=== Dataset ===

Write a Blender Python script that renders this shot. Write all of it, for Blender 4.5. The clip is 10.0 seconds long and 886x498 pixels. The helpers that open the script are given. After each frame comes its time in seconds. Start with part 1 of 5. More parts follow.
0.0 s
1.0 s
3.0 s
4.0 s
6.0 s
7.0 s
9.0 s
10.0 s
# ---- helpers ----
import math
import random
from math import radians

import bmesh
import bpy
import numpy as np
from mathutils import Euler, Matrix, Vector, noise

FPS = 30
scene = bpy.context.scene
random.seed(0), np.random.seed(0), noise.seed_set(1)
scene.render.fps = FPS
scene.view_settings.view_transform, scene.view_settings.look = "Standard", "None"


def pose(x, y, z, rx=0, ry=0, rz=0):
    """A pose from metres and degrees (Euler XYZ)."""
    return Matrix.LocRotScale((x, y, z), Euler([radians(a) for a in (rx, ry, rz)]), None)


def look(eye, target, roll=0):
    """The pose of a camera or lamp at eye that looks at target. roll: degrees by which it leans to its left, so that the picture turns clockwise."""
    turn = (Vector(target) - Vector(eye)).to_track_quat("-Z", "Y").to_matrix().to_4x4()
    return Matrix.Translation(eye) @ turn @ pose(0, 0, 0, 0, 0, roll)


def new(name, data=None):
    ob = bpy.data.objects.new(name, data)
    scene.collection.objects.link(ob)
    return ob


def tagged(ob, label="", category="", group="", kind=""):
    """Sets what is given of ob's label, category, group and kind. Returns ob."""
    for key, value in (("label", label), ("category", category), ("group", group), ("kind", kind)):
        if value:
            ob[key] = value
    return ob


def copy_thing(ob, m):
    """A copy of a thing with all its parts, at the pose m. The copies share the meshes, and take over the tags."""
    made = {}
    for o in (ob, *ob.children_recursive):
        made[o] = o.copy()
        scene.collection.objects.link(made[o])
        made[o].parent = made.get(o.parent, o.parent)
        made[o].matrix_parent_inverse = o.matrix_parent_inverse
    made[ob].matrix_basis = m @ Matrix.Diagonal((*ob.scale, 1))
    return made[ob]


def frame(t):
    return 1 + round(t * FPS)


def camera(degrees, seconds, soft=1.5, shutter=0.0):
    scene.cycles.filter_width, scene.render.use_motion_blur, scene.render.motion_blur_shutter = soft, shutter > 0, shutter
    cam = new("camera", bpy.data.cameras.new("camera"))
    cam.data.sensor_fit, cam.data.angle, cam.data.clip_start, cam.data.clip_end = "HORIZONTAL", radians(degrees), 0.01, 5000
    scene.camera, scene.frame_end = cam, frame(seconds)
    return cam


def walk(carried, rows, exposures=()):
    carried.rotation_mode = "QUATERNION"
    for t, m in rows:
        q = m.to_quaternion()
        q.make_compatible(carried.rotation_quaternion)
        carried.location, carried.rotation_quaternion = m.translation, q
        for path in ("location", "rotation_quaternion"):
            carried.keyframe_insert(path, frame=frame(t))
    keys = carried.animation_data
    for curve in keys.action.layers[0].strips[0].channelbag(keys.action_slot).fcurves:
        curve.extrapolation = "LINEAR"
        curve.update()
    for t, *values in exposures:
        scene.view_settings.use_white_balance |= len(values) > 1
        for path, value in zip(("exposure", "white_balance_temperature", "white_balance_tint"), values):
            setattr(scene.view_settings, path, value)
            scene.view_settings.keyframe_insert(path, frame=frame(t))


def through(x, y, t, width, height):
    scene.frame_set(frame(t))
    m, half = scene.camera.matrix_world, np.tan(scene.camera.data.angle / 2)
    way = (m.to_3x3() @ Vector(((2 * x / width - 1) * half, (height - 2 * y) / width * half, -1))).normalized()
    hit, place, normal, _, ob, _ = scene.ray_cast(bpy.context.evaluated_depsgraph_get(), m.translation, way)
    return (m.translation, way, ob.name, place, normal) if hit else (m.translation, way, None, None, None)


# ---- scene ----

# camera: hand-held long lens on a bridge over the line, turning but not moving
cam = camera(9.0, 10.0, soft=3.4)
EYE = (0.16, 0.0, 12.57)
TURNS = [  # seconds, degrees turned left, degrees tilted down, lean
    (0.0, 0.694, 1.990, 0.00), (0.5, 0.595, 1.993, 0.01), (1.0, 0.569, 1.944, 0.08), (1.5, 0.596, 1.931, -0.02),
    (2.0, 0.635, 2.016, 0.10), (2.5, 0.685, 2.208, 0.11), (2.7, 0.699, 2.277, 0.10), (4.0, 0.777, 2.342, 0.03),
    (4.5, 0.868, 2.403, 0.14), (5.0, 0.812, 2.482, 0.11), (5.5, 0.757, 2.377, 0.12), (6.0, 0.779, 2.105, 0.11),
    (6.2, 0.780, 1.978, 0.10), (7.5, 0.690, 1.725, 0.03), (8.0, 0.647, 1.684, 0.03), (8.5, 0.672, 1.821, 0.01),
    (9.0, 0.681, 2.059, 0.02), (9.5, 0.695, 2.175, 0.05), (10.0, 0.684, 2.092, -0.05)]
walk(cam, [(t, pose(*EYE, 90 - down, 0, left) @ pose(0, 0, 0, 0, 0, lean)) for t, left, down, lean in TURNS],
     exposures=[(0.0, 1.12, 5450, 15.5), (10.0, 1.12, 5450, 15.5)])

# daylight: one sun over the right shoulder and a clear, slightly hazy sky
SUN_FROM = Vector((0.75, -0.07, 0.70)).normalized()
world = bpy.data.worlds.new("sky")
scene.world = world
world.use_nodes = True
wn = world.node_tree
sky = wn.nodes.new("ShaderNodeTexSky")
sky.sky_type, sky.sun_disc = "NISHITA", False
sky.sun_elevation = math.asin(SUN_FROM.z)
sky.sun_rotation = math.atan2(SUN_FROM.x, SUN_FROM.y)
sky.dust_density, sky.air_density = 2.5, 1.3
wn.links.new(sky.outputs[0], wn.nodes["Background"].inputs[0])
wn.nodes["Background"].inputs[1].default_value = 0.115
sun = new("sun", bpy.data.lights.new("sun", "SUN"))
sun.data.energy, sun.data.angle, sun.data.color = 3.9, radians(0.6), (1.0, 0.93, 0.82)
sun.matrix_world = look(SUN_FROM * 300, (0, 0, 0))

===
=== Dataset ===

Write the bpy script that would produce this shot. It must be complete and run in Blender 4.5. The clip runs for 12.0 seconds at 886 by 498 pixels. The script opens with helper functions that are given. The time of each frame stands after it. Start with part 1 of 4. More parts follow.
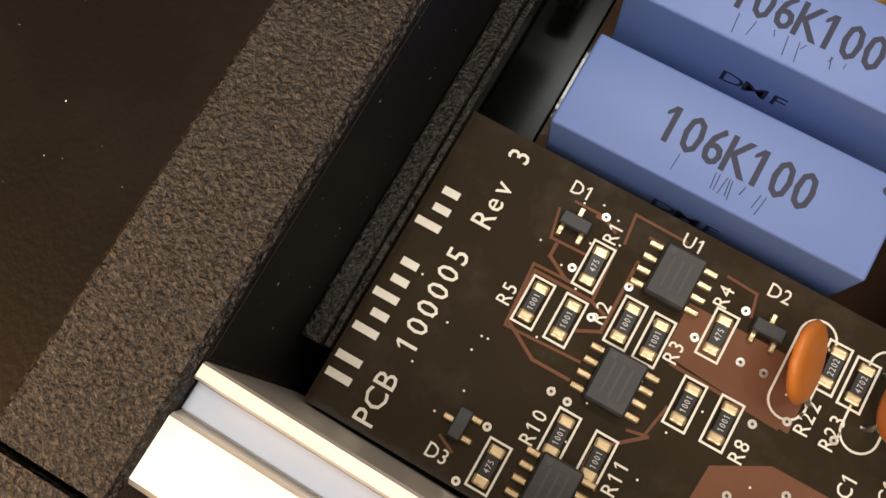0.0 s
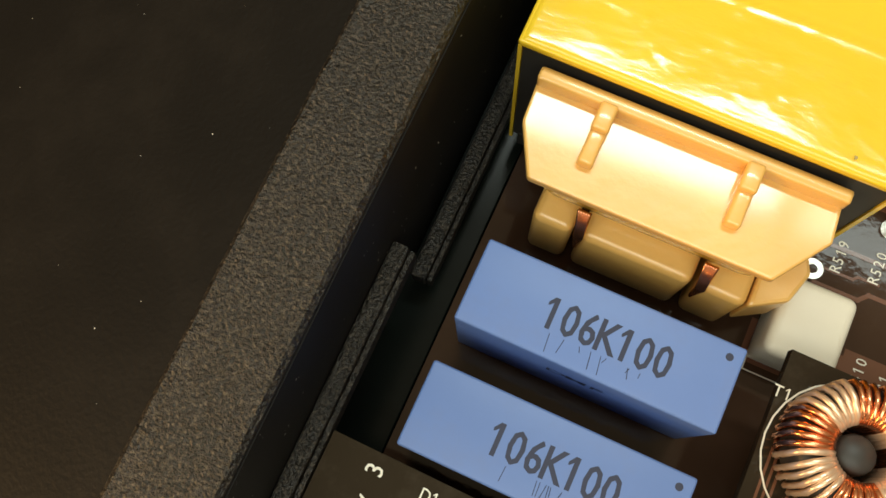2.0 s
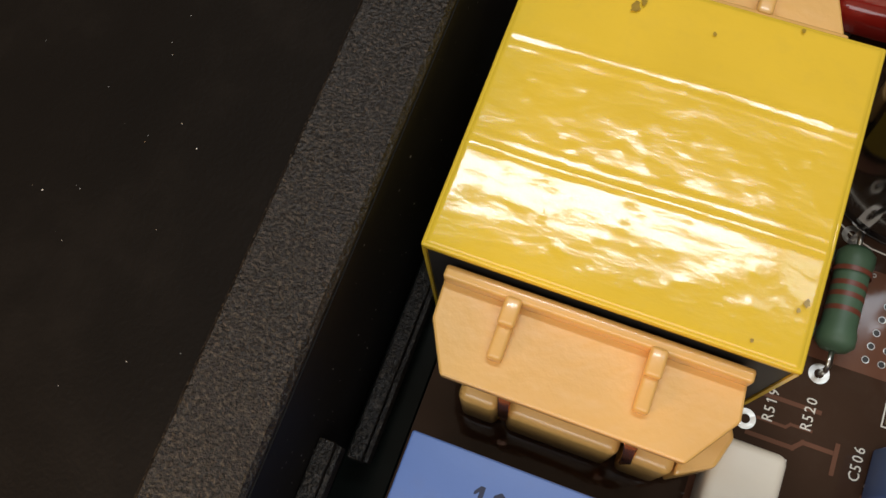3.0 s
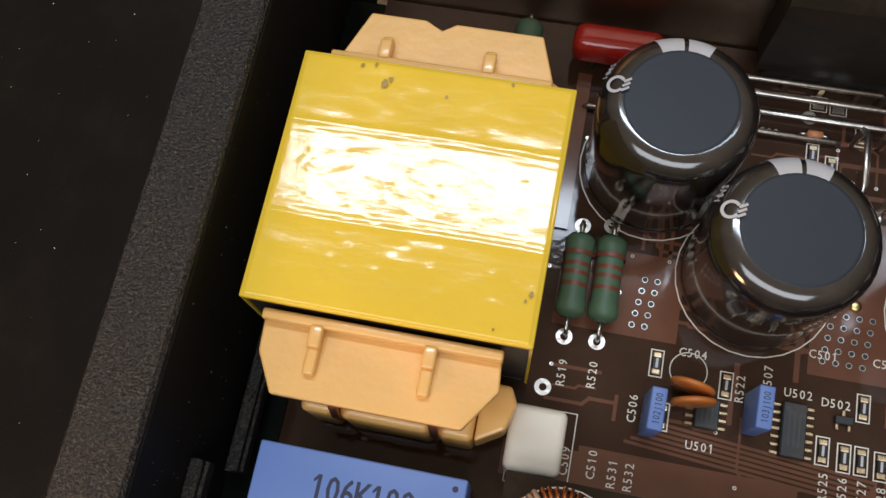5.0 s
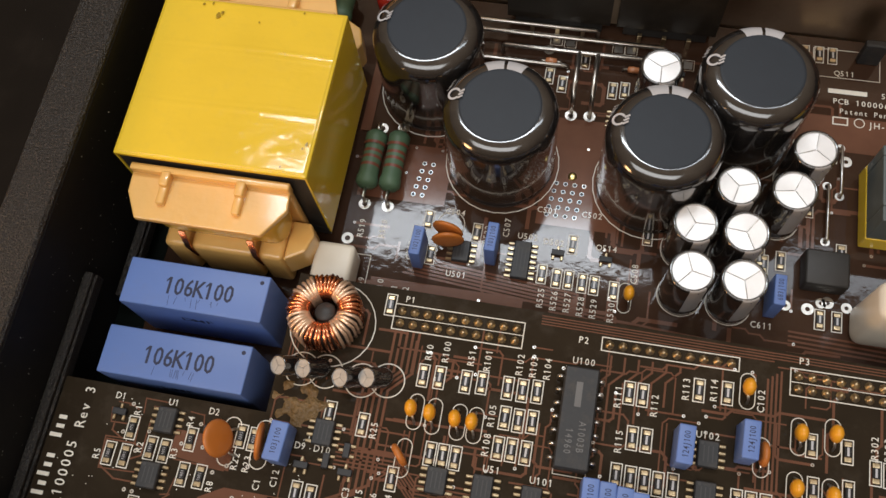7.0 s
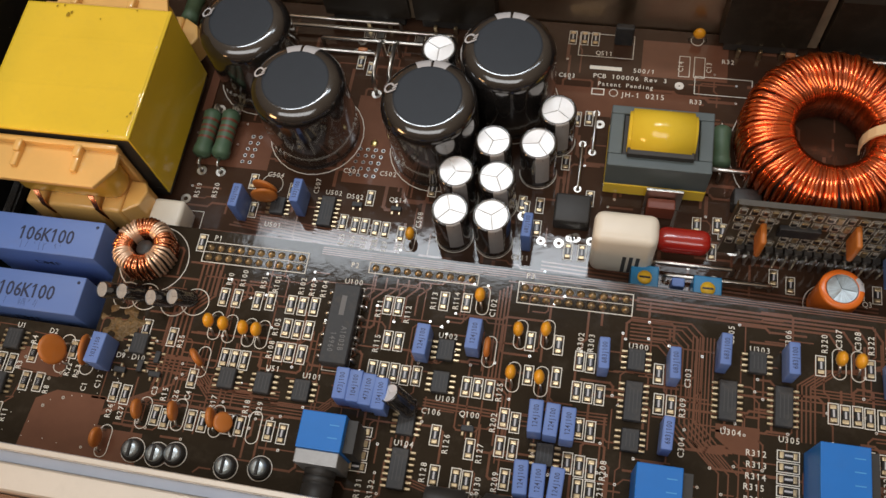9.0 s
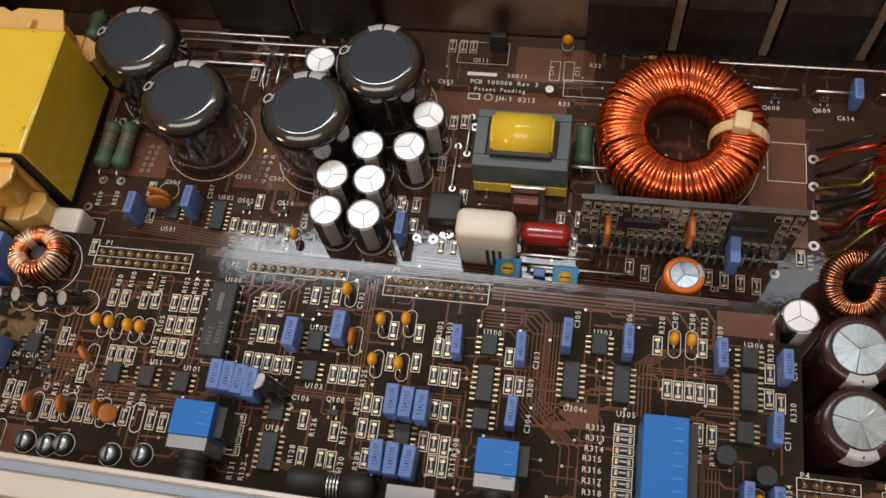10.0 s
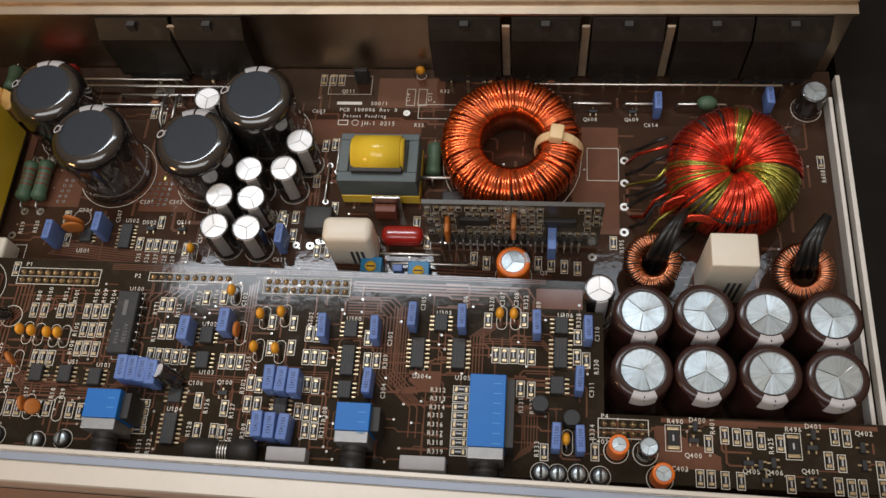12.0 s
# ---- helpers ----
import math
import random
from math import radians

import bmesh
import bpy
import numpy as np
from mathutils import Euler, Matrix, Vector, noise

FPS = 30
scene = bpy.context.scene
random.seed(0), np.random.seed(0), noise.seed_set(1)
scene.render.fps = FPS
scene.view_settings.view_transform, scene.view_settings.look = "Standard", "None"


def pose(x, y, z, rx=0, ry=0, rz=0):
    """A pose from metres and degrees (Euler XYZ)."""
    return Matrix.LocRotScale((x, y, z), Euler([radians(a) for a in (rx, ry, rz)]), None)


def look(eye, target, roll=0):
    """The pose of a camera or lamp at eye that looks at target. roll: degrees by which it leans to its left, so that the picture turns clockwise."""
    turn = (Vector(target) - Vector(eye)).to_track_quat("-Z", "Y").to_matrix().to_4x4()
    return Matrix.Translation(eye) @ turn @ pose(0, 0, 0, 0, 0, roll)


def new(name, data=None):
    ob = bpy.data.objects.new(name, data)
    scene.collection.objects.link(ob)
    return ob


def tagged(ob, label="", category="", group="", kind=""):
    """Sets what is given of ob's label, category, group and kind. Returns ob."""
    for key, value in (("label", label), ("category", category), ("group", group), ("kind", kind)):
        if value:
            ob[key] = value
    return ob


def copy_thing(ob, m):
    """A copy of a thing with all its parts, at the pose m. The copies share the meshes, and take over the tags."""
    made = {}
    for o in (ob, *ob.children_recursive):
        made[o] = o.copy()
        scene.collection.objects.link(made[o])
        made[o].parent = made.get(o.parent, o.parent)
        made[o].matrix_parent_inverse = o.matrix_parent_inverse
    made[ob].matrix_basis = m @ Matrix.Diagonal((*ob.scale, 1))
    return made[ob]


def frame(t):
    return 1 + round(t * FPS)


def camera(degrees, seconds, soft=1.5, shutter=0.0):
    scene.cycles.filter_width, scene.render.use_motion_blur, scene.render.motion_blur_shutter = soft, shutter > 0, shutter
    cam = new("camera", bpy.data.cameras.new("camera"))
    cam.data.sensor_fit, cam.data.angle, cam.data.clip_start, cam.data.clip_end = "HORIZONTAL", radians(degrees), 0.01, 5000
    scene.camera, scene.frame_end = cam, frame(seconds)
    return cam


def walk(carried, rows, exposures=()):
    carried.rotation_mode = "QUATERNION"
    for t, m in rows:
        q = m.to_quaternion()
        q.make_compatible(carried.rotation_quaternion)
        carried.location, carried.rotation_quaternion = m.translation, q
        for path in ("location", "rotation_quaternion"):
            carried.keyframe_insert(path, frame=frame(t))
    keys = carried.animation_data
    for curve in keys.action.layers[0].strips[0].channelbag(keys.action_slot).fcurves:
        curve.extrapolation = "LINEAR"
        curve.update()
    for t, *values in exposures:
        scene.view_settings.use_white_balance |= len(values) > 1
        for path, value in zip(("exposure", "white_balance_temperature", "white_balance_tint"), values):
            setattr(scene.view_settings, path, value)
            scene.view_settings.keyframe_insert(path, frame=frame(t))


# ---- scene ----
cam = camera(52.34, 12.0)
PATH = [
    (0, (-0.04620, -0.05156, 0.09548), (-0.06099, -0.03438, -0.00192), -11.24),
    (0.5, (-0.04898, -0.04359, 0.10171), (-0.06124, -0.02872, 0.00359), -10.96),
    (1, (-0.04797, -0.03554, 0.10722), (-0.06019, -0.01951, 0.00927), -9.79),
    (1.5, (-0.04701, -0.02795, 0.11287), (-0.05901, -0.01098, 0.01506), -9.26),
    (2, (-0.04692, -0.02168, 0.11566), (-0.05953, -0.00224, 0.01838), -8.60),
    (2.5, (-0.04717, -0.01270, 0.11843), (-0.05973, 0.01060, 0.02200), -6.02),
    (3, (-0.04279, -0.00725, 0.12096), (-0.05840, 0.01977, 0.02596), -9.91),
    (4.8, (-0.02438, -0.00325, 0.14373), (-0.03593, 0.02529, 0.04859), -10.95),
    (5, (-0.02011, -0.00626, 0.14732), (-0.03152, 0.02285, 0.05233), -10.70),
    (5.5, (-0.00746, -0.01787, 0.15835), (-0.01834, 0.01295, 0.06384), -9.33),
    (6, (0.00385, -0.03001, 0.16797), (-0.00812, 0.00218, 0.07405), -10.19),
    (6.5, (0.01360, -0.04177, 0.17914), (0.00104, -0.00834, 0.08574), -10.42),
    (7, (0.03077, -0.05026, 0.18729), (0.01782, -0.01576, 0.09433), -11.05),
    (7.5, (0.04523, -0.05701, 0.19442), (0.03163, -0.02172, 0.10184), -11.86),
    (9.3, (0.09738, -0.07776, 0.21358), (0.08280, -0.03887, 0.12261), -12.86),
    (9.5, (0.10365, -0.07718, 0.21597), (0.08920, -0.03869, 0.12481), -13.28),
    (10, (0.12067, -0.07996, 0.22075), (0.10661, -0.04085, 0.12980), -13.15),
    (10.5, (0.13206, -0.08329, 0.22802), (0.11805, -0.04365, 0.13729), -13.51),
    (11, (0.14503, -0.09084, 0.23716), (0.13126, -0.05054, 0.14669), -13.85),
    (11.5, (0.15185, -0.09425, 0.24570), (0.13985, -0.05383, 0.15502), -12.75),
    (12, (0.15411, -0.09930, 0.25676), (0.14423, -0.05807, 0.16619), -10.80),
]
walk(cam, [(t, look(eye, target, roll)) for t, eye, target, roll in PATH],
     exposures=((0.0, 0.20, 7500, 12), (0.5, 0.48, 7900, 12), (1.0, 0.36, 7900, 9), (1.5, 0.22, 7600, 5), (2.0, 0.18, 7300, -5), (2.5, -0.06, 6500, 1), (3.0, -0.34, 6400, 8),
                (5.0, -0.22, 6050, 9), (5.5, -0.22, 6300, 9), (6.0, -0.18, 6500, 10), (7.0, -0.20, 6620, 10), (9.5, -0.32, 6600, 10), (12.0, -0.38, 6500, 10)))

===

• **Stated task**
Whichever lines contain the string "time", select and copy them.

• **The solution**
Write a Blender Python script that renders this shot. Write all of it, for Blender 4.5. The clip is 10.0 seconds long and 886x498 pixels. The helpers that open the script are given. After each frame comes its time in seconds. Start with part 1 of 5. More parts follow.
Write the bpy script that would produce this shot. It must be complete and run in Blender 4.5. The clip runs for 12.0 seconds at 886 by 498 pixels. The script opens with helper functions that are given. The time of each frame stands after it. Start with part 1 of 4. More parts follow.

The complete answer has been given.